Understanding the Santa Clause

The Santa Clause can save taxpayers a bundle. | Chat GPT

Q: A Santa Clause for adults? Who is he, and how do I fit him into my estate plan?

A: In 2025, the New York estate tax exemption is $7.16 million per individual—estates below this threshold are not subject to estate tax. However, New York law includes a “tax cliff.” This means that if an estate exceeds 105% of the exemption amount (estates in excess of $7,518,000), you “fall off the cliff,” and the entire estate becomes taxable. New York residents with total assets near or slightly above this threshold should consider this tax cliff and implement a robust estate plan to avoid falling off the edge.

Enter the “Santa Clause”: a charitable savings plan that can be added to your estate planning documents to ensure your estate meets the exclusion threshold. The Santa Clause directs that a charitable gift be made from an estate, provided that the bequest will reduce the amount of estate tax due by an amount greater than the bequest itself—ultimately helping leave more for beneficiaries. In other words, if your estate falls within this cliff range, the portion of your estate that exceeds the threshold is donated to charity.

This bequest reduces the taxable estate and brings the total estate down to (or below) the exemption threshold. While the overall estate value is reduced, the beneficiaries will ultimately receive a greater sum, since the estate no longer has a tax liability.

The Santa Clause is a conditional bequest and only triggers if it will reduce the estate’s tax liability to below the cliff threshold. For example, if your estate is valued at $7,550,000, the Santa Clause allows your executor to make a gift of $390,000 to your charity of choice rather than subject the estate to a tax liability of $712,000. However, if your estate is valued at $7,000,000, the Santa Clause will not apply, and no charitable bequest must be made.

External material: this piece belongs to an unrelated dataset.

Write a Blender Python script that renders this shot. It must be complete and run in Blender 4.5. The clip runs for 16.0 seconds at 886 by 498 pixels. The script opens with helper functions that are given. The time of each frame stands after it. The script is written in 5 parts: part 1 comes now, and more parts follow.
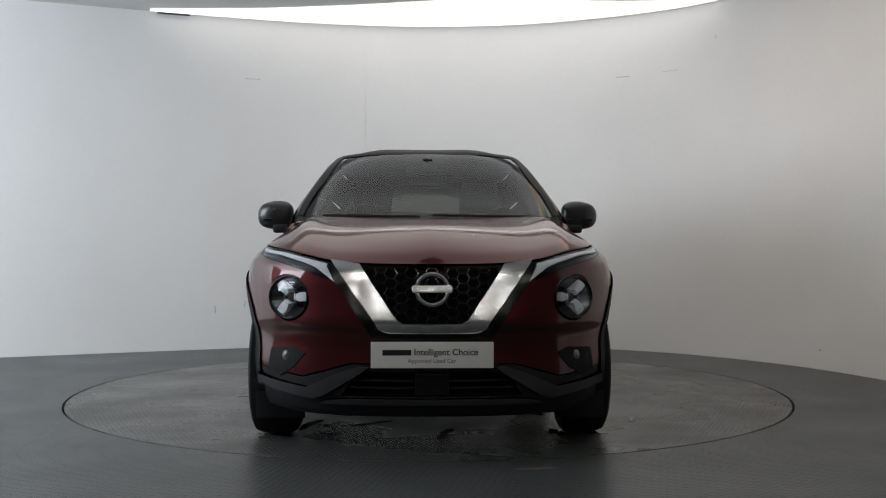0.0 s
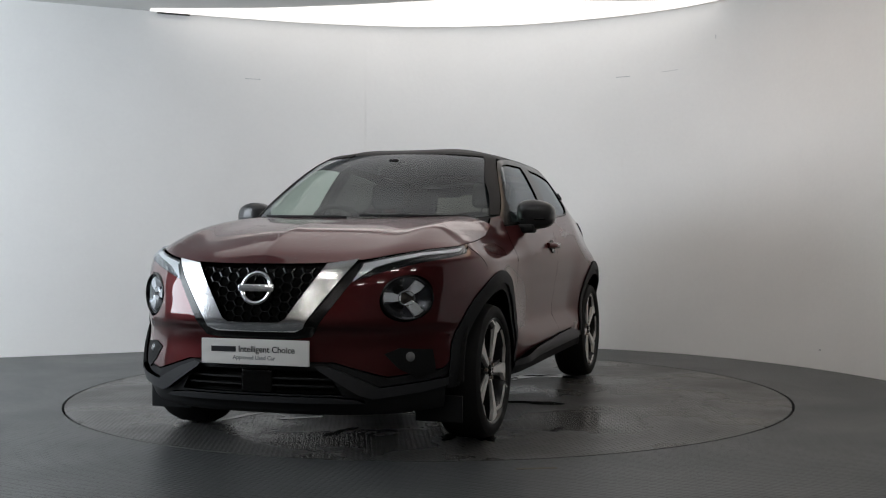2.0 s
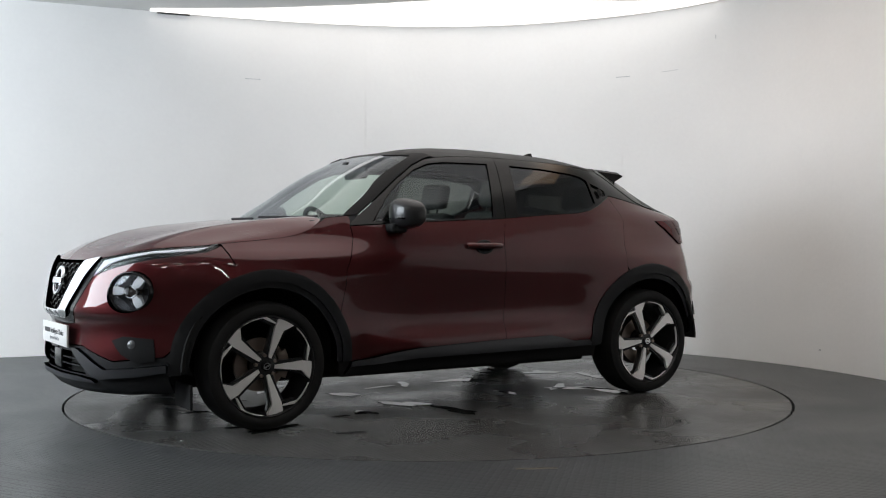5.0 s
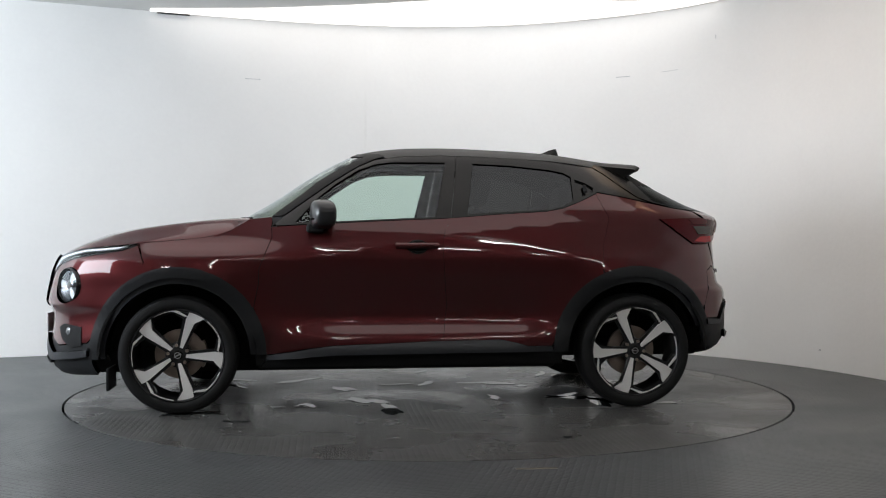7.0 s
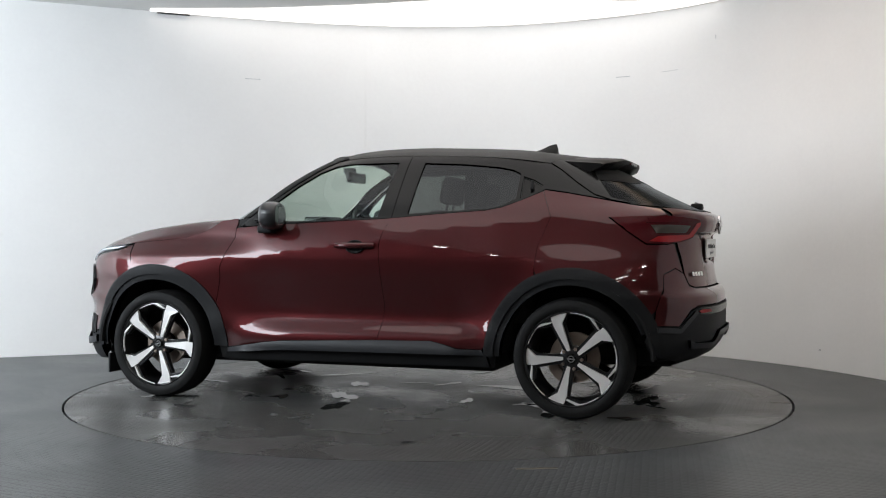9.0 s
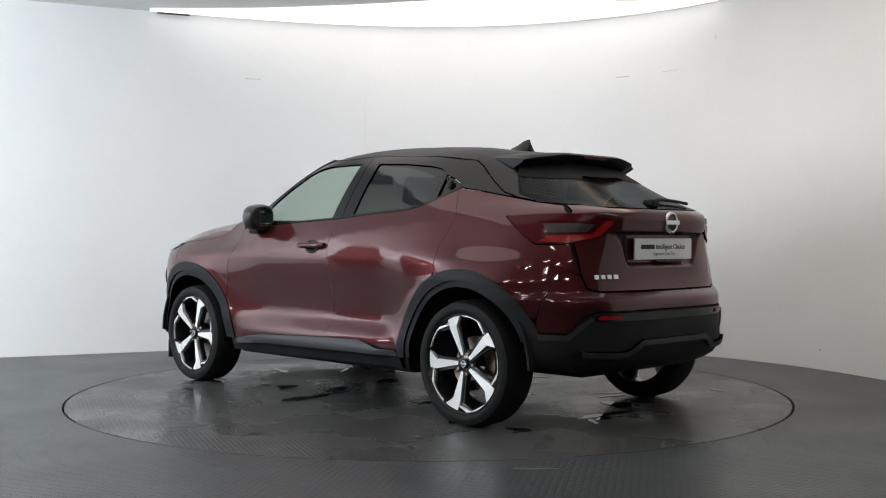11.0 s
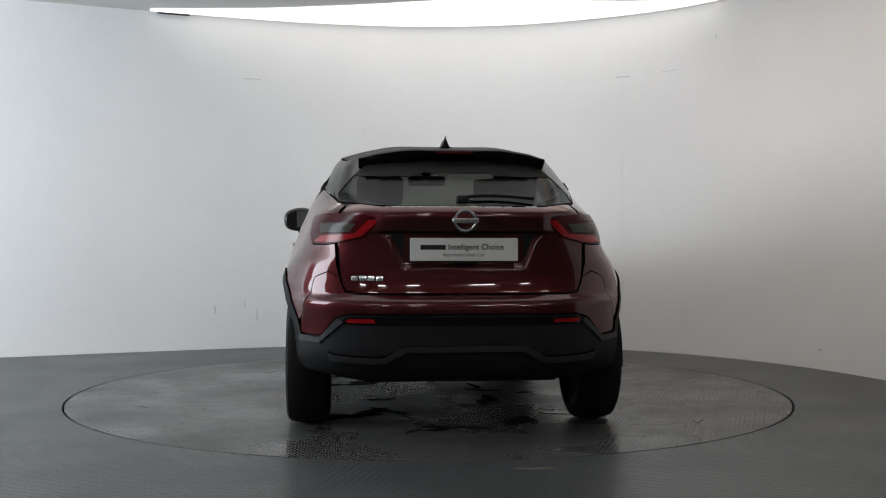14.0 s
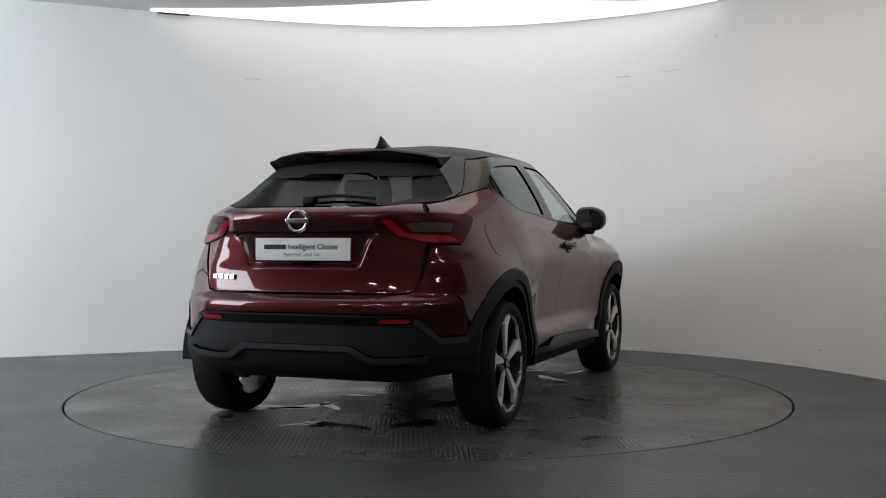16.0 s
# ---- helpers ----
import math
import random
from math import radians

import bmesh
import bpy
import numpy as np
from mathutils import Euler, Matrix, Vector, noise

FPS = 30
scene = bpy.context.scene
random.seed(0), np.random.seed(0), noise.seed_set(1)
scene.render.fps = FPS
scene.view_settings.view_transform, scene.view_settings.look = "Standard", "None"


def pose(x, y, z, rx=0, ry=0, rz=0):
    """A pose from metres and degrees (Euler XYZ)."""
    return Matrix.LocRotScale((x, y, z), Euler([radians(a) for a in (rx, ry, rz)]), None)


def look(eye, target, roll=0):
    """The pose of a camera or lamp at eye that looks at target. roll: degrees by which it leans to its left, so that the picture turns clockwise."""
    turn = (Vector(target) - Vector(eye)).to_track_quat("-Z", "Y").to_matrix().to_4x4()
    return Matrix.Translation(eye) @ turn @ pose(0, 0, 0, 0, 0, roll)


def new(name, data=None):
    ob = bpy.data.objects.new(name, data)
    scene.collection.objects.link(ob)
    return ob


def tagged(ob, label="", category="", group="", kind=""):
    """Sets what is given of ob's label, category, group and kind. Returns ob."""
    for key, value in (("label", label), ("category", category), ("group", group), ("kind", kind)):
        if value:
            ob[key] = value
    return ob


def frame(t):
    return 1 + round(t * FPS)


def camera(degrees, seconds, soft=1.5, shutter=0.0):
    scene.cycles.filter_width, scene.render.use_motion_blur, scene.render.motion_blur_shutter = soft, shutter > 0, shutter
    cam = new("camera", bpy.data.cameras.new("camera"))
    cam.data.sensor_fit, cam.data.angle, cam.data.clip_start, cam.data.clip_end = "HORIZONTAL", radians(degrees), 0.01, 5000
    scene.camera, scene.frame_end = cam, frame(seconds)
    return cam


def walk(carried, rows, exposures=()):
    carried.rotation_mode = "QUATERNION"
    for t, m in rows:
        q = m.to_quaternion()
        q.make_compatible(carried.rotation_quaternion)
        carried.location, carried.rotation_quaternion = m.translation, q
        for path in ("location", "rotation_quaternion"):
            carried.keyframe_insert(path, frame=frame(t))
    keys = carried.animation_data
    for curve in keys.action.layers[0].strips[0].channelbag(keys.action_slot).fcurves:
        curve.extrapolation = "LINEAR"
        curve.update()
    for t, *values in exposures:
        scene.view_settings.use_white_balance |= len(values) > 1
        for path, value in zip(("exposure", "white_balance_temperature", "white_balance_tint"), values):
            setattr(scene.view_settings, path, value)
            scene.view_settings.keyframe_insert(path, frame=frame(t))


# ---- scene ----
from mathutils.geometry import delaunay_2d_cdt

# ---------- camera: one fixed stand ----------
cam = camera(44.63, 16.0, 1.1)
EYE = Vector((0.0, -7.056, 0.982))
AIM = EYE + Vector((math.sin(radians(0.70)), math.cos(radians(0.70)), math.tan(radians(-0.454))))
walk(cam, [(0.0, look(EYE, AIM, 0.04)), (16.0, look(EYE, AIM, 0.04))],
     exposures=[(0.0, -0.1), (2.0, -0.05), (3.5, 0.08), (4.0, 0.16), (7.0, 0.40), (9.0, 0.42), (12.5, 0.30), (14.5, 0.02), (16.0, 0.05)])

# ---------- world and lights ----------
world = bpy.data.worlds.new("world")
scene.world = world
world.use_nodes = True
world.node_tree.nodes["Background"].inputs[0].default_value = (0.55, 0.65, 0.8, 1)
world.node_tree.nodes["Background"].inputs[1].default_value = 0.05


def area_lamp(name, eye, target, sx, sy, power, colour):
    data = bpy.data.lights.new(name, "AREA")
    data.shape, data.size, data.size_y, data.energy, data.color = "RECTANGLE", sx, sy, power, colour
    ob = new(name, data)
    ob.matrix_world = look(eye, target)
    return ob


# daylight from the open side of the hall
area_lamp("daylight_opening", (-6.4, -2.2, 2.3), (-3.7, 2.0, 4.3), 4.4, 2.4, 350, (0.84, 0.92, 1.0))
# warm downlight past the end of the wall
area_lamp("warm_downlight", (2.1, 0.5, 2.96), (2.9, 0.9, 1.2), 1.5, 1.5, 7.0, (1.0, 0.66, 0.40))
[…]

Stay informed of the threshold value for New York estate taxes, as the exemption amount changes annually. Unlike the federal exemption, New York does not allow portability (the ability of a surviving spouse to use a deceased spouse’s unused estate tax exemption). If your assets are near the threshold, it is imperative to discuss your estate plan with an experienced attorney who can implement the right strategy to preserve your assets. With the help of the Santa Clause, you may be able to save on taxes while contributing to a cause you believe in.

By Britt Burner, Esq. and Frank Oswald, Esq.